The initiative proved a great success. In the first year, 383 active snares were removed during the six-week competition (from heavy gauge wire cable snares set for tigers to nylon snares for deer, and string snares set for pheasant and mouse deer), which amounted to 66% of all the active snares destroyed by TPCU patrols in the whole of that year.
Last year the teams used their information networks to detect and destroy a total of 755 active snares, with 290 in just one site – accounting for 68% of all snares destroyed in 2013.
The competition works on a point system with, naturally, active tiger snares scoring the highest points. The units must produce documentary evidence of their results, and the winning team gets a cash prize. In 2013, the teams did so well that smaller consolation prizes were also awarded to the two runner-up teams.

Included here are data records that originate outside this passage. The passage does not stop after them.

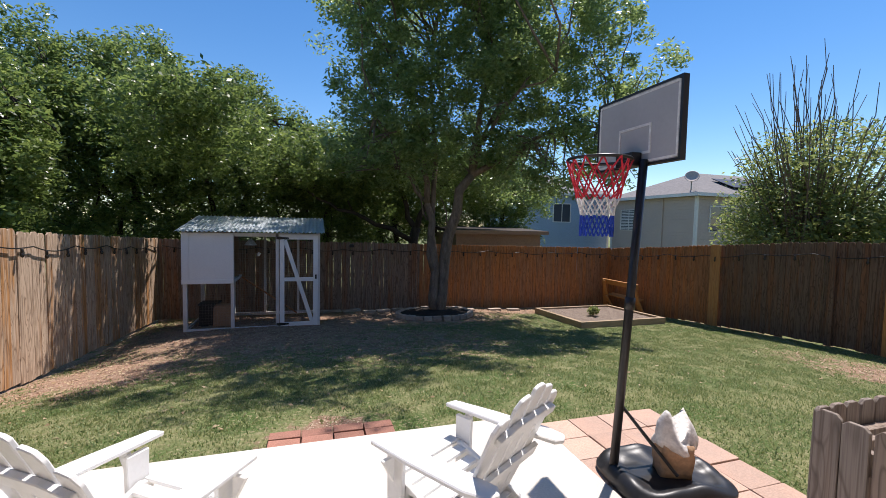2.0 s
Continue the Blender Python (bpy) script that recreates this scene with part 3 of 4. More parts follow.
def fence(name, label, a, b, tops, width, gap, material, seed, outward, height=1.85, skip=(), stained=None):
    """A board fence from a to b; the boards stand on the yard side, rails and posts on the outside."""
    th = thing(name, pose(a[0], a[1], 0), label, "fence", kind="structure")
    d = Vector((b[0] - a[0], b[1] - a[1], 0))
    L = d.length
    yaw = math.degrees(math.atan2(d.y, d.x))
    rng = random.Random(seed)
    meshes = picket_meshes(width, height, 0.018, material, 4, seed)
    warm = picket_meshes(width, height, 0.018, WOOD_STAIN, 4, seed) if stained else meshes
    s = width / 2
    while s < L - width / 2:
        if not any(lo < s < hi for lo, hi in skip):
            p = d * (s / L)
            ob = new("picket", (warm if stained and stained[0] < s < stained[1] else meshes)[rng.randrange(4)])
            ob.parent = th
            flip = 180 if rng.random() < 0.5 else 0
            ob.matrix_basis = pose(p.x, p.y, fence_top(tops, s) - height + rng.uniform(-.014, .014), rng.uniform(-.4, .4), rng.uniform(-.15, .15), yaw + flip + rng.uniform(-.5, .5))
        s += width + gap * rng.uniform(0.3, 1.7)
    n = max(int(round(L / 2.4)), 1)
    for i in range(n):
        s0, s1 = L * i / n, L * (i + 1) / n
        for zz in (0.35, 1.0, 1.6):
            p, q = d * (s0 / L) + outward * 0.045, d * (s1 / L) + outward * 0.045
            part("rail", beam((p.x, p.y, fence_top(tops, s0) - height + zz), (q.x, q.y, fence_top(tops, s1) - height + zz), 0.04, 0.085, 0.003), material, th)
        p = d * (s0 / L) + outward * 0.12
        part("post", beam((p.x, p.y, fence_top(tops, s0) - height - 0.1), (p.x, p.y, fence_top(tops, s0) - 0.06), 0.09, 0.09, 0.004), material, th)
    return th


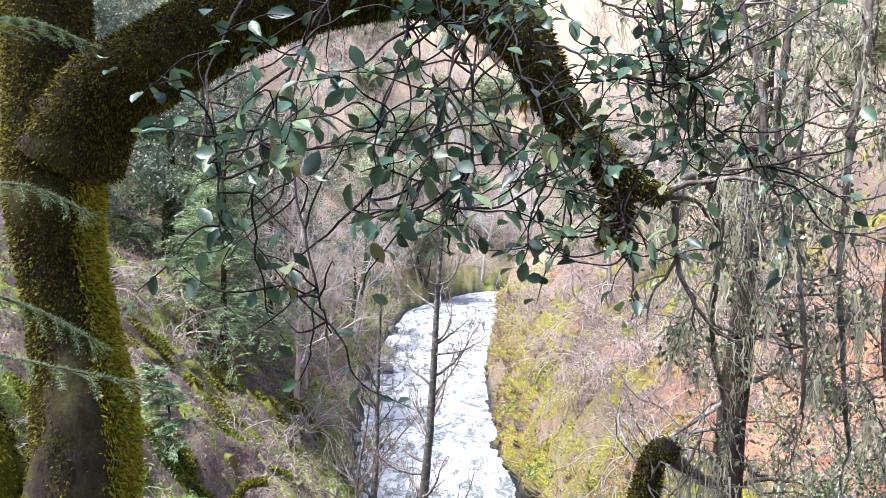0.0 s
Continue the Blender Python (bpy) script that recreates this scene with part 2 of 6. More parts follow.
def ground_material():
    """Moss, slate, red earth, gravel, dark leaf litter, mixed by what the land is made of."""
    m, nodes, links, b = material("gorge ground", 0.88, 0.2)
    co = texco(nodes)
    big = noise_node(nodes, links, 0.55, 5, 0.6, co)
    mid = noise_node(nodes, links, 2.4, 7, 0.68, co)
    fine = noise_node(nodes, links, 17, 7, 0.72, co)
    tiny = noise_node(nodes, links, 55, 4, 0.7, co)
    beds = nodes.new("ShaderNodeAttribute")
    beds.attribute_name = "beds"
    strata = noise_node(nodes, links, 1.6, 10, 0.70, beds.outputs["Vector"])
    # slate
    rock = ramp(nodes, links, strata, [(0.34, (0.018, 0.017, 0.017)), (0.42, (0.085, 0.08, 0.074)), (0.54, (0.20, 0.185, 0.165)), (0.70, (0.38, 0.32, 0.265))])
    rock = mix(nodes, links, maths(nodes, links, "MULTIPLY", fine, 0.45), rock, (0.05, 0.05, 0.045))
    rust = noise_node(nodes, links, 0.8, 4, 0.6, co, (1, 1, 2.0))
    rock = mix(nodes, links, maths(nodes, links, "MULTIPLY", ramp(nodes, links, rust, [(0.46, (0, 0, 0)), (0.62, (1, 1, 1))]), 0.65), rock, (0.34, 0.19, 0.105))
    rock = mix(nodes, links, maths(nodes, links, "MULTIPLY", ramp(nodes, links, noise_node(nodes, links, 3.0, 6, 0.7, co), [(0.60, (0, 0, 0)), (0.68, (1, 1, 1))]), 0.5), rock, (0.40, 0.40, 0.36))
    rock = mix(nodes, links, maths(nodes, links, "MULTIPLY", ramp(nodes, links, maths(nodes, links, "SUBTRACT", attr(nodes, "bare"), 2.4), [(0.1, (0, 0, 0)), (0.8, (1, 1, 1))]), 0.75), rock, ramp(nodes, links, strata, [(0.36, (0.045, 0.036, 0.03)), (0.44, (0.15, 0.115, 0.092)), (0.58, (0.26, 0.195, 0.155)), (0.75, (0.38, 0.28, 0.22))]))
    gold = ramp(nodes, links, fine, [(0.3, (0.06, 0.042, 0.03)), (0.5, (0.21, 0.145, 0.09)), (0.72, (0.44, 0.32, 0.21))])
    rock = mix(nodes, links, maths(nodes, links, "MULTIPLY", maths(nodes, links, "SUBTRACT", 1.0, attr(nodes, "bare")), 0.42), rock, gold)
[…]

“This not a religious phenomenon, or just a Muslim problem,” Debbie notes. “In the north of the Indonesian island of Sulawesi the same thing occurs around Christmas. When there are feasts people need extra food – hunters are more than happy to try to meet this demand and secure additional money for their own needs during the holiday period.
“The rangers are sensitive to this and are not going to bust a poor farmer for setting a few deer snares around his farm (although those snares will be removed). We are more interested in the market-based problem, the large-scale, well-organised snaring for profit – which is driven by greed not poverty. This type of wildlife crime is often directly linked to the more serious kinds, like the tiger poaching gangs, which does concern us.”
By consistently removing these snares, the TCPUs are ensuring that this type of hunting is no longer a good investment for poachers.
Loss of snare materials and wasted time setting them soon makes it an unviable and costly pursuit, and in areas where TPCUs have maintained routine or information-led patrols, deer poaching records have declined and the long snare lines that were a common feature in Kerinci’s early years are now rarely encountered.
By removing those nine serow snares from Terpanggang we perhaps saved the life of one of Sumatra’s rarer animals, and by the end of the Great Kerinci Snare Sweep the lives of hundreds of rainforest animals – including tigers – may have been saved, and the teams will be that little bit more savvy on how to save the Sumatran tiger.
Meanwhile hunters looking for easy cash will be will be disappointed.